▶ _Task details_:
Leaving out every picture, copy the lines of the data exactly, from the first through the line containing "pose from metres".

(Records with scene code)
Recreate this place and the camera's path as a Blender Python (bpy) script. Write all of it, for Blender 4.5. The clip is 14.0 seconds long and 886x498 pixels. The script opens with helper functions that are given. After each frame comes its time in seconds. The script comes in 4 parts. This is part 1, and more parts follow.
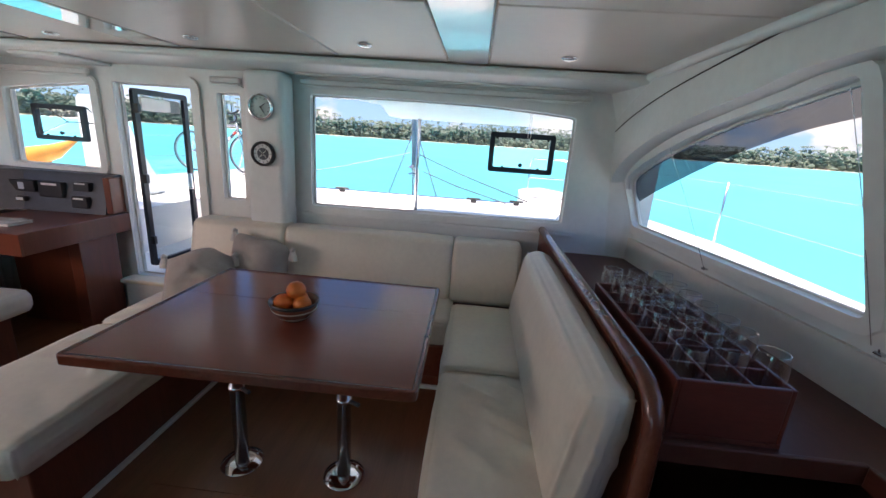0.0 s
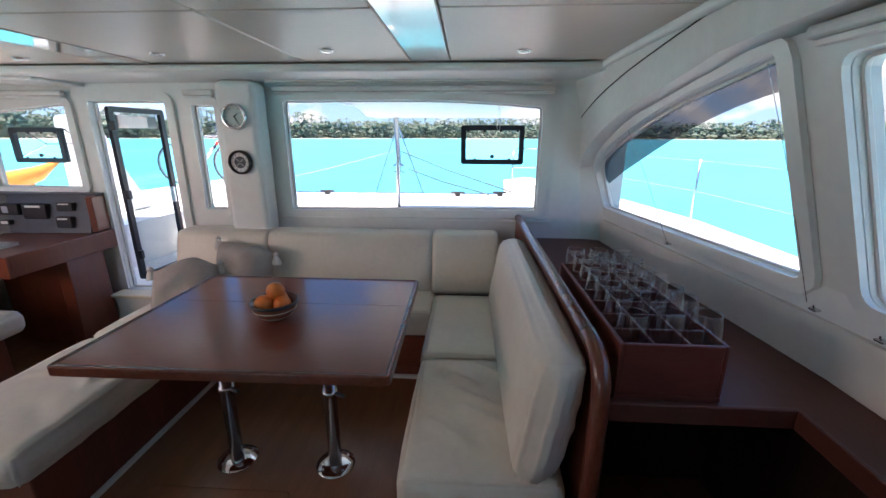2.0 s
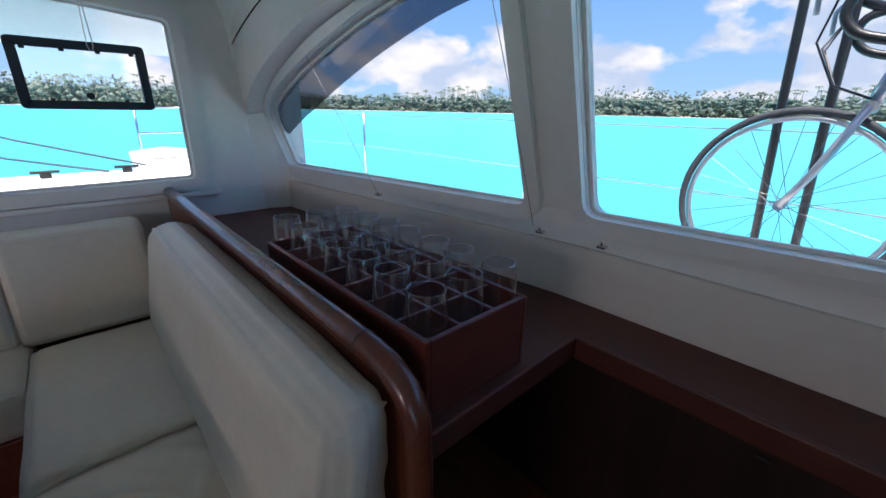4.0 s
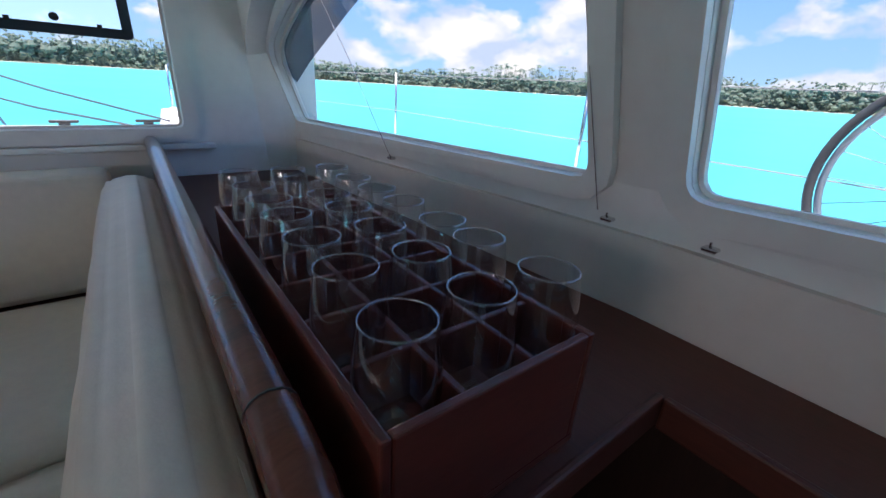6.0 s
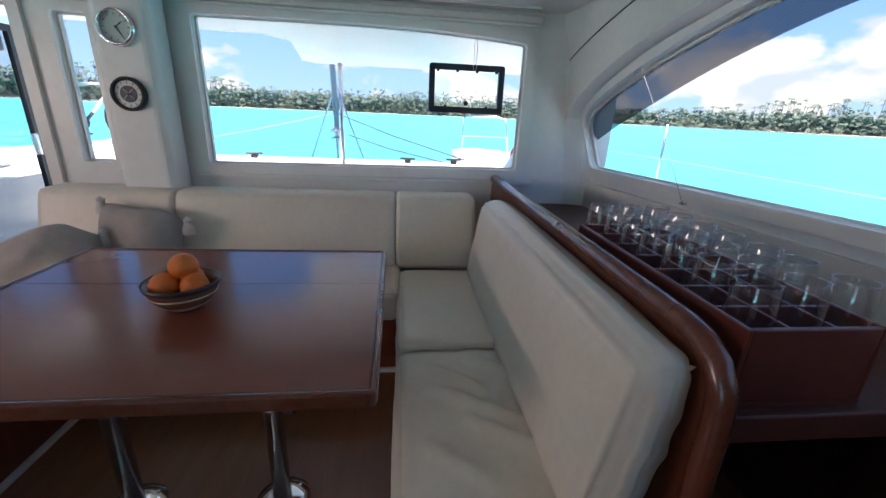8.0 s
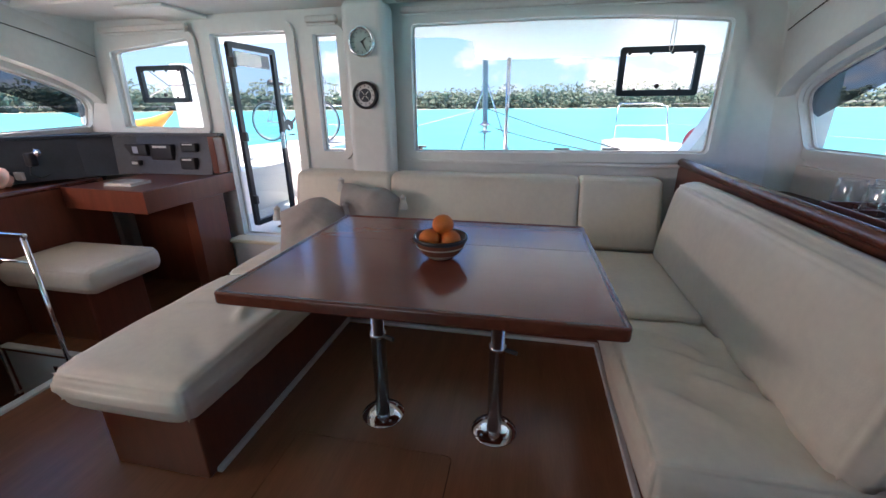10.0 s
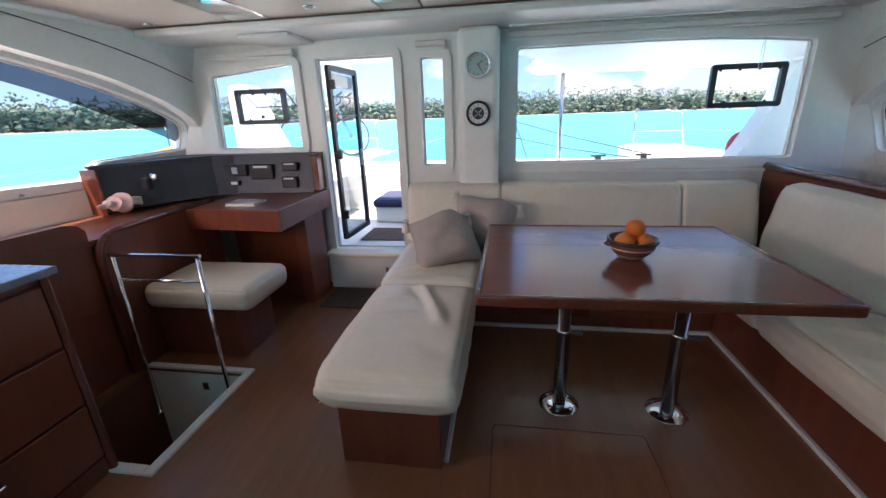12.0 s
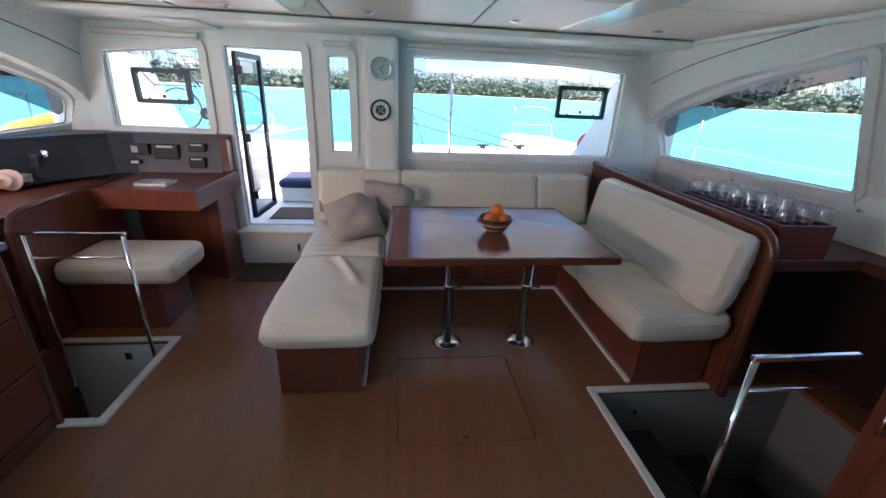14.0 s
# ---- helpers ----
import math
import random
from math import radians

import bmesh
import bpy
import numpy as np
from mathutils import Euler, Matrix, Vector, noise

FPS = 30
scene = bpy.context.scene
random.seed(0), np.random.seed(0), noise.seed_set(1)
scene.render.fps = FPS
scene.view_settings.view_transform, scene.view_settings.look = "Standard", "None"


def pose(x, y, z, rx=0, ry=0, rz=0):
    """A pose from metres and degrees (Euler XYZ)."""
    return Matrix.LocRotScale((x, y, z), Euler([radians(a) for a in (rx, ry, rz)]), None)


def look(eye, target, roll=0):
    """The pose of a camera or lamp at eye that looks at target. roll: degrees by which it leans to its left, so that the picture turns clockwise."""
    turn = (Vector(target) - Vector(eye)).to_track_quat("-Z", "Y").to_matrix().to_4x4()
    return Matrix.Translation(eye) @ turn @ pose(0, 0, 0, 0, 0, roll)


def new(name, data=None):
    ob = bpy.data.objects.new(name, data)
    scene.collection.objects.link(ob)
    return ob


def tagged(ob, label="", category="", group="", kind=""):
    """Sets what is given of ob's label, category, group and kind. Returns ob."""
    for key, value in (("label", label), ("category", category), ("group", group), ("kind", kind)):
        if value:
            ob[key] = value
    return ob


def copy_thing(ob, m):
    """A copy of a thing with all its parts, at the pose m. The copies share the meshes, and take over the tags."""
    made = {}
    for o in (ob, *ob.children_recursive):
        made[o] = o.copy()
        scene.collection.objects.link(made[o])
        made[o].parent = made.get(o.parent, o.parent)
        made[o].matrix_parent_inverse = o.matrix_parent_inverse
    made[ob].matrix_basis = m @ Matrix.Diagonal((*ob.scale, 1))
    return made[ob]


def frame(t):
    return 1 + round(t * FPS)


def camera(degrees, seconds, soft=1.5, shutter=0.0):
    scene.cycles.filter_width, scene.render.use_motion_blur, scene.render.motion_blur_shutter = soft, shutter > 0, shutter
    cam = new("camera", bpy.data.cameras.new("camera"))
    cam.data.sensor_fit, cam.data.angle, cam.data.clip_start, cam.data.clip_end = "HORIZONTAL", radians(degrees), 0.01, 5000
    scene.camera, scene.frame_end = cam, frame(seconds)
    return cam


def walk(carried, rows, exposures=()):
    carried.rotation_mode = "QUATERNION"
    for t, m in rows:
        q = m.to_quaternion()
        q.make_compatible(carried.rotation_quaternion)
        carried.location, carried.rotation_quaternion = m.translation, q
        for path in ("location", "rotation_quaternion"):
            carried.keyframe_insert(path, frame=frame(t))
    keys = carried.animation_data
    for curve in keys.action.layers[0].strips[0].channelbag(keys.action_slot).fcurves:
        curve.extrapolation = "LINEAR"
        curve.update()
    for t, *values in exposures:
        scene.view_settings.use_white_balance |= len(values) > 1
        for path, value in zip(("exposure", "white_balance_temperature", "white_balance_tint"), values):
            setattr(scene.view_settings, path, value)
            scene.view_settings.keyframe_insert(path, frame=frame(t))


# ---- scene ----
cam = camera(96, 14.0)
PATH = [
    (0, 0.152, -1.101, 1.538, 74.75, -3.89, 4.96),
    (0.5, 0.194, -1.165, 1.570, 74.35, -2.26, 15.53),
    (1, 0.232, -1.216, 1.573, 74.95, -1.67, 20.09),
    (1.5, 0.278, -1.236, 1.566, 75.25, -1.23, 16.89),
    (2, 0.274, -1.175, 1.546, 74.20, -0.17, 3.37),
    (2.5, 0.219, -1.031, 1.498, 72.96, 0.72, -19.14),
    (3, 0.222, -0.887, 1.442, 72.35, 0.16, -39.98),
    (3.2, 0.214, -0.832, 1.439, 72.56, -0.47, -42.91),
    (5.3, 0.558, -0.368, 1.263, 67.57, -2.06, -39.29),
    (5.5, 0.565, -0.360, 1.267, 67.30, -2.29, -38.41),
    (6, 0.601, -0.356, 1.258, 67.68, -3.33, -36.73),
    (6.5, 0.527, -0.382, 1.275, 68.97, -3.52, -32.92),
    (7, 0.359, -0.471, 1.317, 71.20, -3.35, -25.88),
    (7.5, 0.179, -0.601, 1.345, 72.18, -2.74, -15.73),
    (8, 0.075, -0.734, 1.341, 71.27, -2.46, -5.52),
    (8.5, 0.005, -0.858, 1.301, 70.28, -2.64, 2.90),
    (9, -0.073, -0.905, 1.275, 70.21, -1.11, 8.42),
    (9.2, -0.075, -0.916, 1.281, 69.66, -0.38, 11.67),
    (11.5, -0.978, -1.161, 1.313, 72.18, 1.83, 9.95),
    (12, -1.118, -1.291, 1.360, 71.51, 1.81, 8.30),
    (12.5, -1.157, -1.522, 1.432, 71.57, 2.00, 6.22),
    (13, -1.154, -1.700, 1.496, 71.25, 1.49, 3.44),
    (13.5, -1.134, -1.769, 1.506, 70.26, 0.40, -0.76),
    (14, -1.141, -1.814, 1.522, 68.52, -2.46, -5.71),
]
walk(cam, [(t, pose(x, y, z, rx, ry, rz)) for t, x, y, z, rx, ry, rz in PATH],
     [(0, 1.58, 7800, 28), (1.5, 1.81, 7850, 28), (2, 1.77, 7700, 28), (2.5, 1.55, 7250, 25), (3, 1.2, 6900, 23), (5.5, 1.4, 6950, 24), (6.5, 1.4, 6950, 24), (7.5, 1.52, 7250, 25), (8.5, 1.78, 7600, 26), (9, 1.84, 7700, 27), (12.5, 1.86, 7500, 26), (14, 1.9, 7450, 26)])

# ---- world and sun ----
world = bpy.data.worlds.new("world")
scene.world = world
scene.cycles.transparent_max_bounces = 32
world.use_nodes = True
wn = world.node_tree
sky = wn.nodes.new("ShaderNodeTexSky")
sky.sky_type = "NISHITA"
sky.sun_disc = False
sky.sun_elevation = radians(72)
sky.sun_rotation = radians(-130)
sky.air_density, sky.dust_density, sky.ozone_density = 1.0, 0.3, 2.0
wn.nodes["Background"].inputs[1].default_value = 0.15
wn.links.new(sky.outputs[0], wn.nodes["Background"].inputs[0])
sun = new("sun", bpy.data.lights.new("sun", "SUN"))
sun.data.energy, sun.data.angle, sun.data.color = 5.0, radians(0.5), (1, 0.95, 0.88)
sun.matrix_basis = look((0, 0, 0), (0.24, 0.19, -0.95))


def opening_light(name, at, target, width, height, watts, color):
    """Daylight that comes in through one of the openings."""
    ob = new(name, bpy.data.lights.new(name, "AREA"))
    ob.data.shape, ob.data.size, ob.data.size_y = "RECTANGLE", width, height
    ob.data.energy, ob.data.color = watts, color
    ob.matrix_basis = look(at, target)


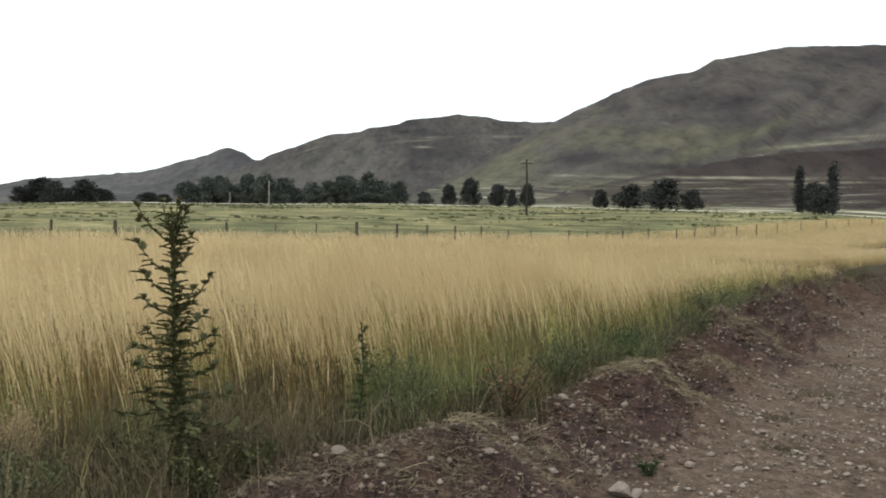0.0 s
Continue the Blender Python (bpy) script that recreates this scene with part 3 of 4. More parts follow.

▶ _Complete answer_:
Recreate this place and the camera's path as a Blender Python (bpy) script. Write all of it, for Blender 4.5. The clip is 14.0 seconds long and 886x498 pixels. The script opens with helper functions that are given. After each frame comes its time in seconds. The script comes in 4 parts. This is part 1, and more parts follow.
0.0 s
2.0 s
4.0 s
6.0 s
8.0 s
10.0 s
12.0 s
14.0 s
# ---- helpers ----
import math
import random
from math import radians

import bmesh
import bpy
import numpy as np
from mathutils import Euler, Matrix, Vector, noise

FPS = 30
scene = bpy.context.scene
random.seed(0), np.random.seed(0), noise.seed_set(1)
scene.render.fps = FPS
scene.view_settings.view_transform, scene.view_settings.look = "Standard", "None"


def pose(x, y, z, rx=0, ry=0, rz=0):
    """A pose from metres and degrees (Euler XYZ)."""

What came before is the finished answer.